**Task:**
Begin with the first line of the material and copy each line word for word through the line that contains "rng = random.Random(5)"; the pictures are left out.

* Begin Stored data *

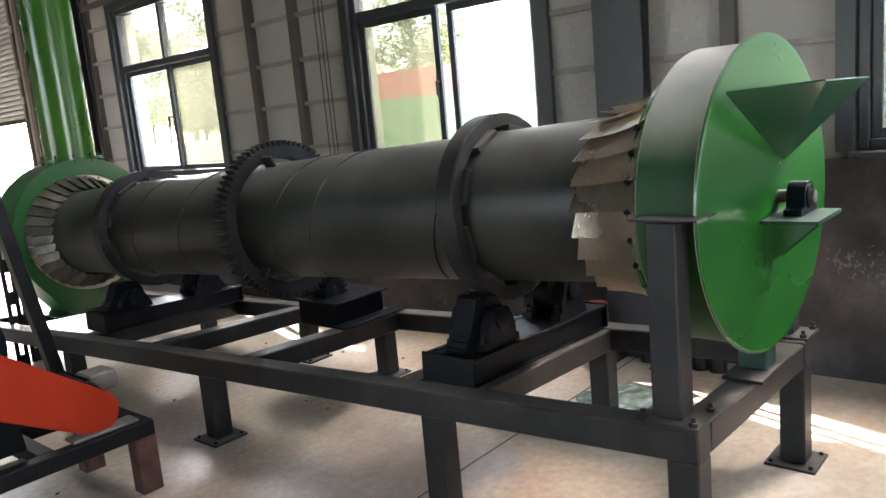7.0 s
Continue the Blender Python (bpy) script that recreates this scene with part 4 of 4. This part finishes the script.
for y in (7.55, 13.0):
    part("post", bx(12.2, 12.65, y, y + 0.42, -0.05, 4.348), SHUTTER, porch)
hose = thing("black_hose", "thick black hose hung over the block wall", "hose")
bm = bmesh.new()
tube(bm, [(2.72, 19.5, 0.86), (2.82, 19.5, 1.02), (2.98, 19.5, 1.14), (3.2, 19.5, 1.20), (3.5, 19.5, 1.16), (3.75, 19.5, 0.95), (3.85, 19.5, 0.55), (3.85, 19.45, 0.05)], 0.05, 10)
part("tube", bm, SACK, hose, smooth=True)
rng = random.Random(5)


def tree(x, y, h, seed):
    r = random.Random(seed)
    t = thing("tree", "slender yard tree with sparse yellow-green leaves", "tree", "yard trees")
    bm = bmesh.new()
    tube(bm, [(x, y, -0.06), (x + 0.05, y, h * 0.4), (x - 0.1, y + 0.1, h * 0.95)], [0.12, 0.08, 0.02], 8)
    tips = []
    for k in range(22):
        z = h * r.uniform(0.3, 0.92)
        a, ln = r.uniform(0, 6.28), h * r.uniform(0.12, 0.28)
        e = (x + math.cos(a) * ln, y + math.sin(a) * ln, z + ln * r.uniform(0.3, 0.9))
        tube(bm, [(x, y, z), e], [0.03, 0.008], 5)
        tips.append(((x, y, z), e))
    part("trunk", bm, BARK, t)
    vs, fs = [], []
    for k in range(5200):
        a, b = r.choice(tips)
        q = r.uniform(0.35, 1.1)
        c = Vector(a).lerp(Vector(b), q) + Vector((r.gauss(0, 0.22), r.gauss(0, 0.22), r.gauss(0, 0.22)))
        u = Vector((r.gauss(0, 1), r.gauss(0, 1), r.gauss(0, 1))).normalized()
        w = u.orthogonal().normalized()
        s = r.uniform(0.07, 0.14)
        i = len(vs)
        vs += [c - u * s, c + w * s * 0.4, c + u * s, c - w * s * 0.4]
        fs.append((i, i + 1, i + 2, i + 3))
    me = bpy.data.meshes.new("crown")
    me.from_pydata(vs, [], fs)
    me.materials.append(LEAF)
    ob = new("crown", me)
    ob.parent = t


for i in range(12):
    tree(19.5 + 2.5 * rng.random(), 16.5 + i * 1.9 + rng.uniform(-0.6, 0.6), rng.uniform(5.6, 8.2), 20 + i)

* End Stored data *

**Reply:**
7.0 s
Continue the Blender Python (bpy) script that recreates this scene with part 4 of 4. This part finishes the script.
for y in (7.55, 13.0):
    part("post", bx(12.2, 12.65, y, y + 0.42, -0.05, 4.348), SHUTTER, porch)
hose = thing("black_hose", "thick black hose hung over the block wall", "hose")
bm = bmesh.new()
tube(bm, [(2.72, 19.5, 0.86), (2.82, 19.5, 1.02), (2.98, 19.5, 1.14), (3.2, 19.5, 1.20), (3.5, 19.5, 1.16), (3.75, 19.5, 0.95), (3.85, 19.5, 0.55), (3.85, 19.45, 0.05)], 0.05, 10)
part("tube", bm, SACK, hose, smooth=True)
rng = random.Random(5)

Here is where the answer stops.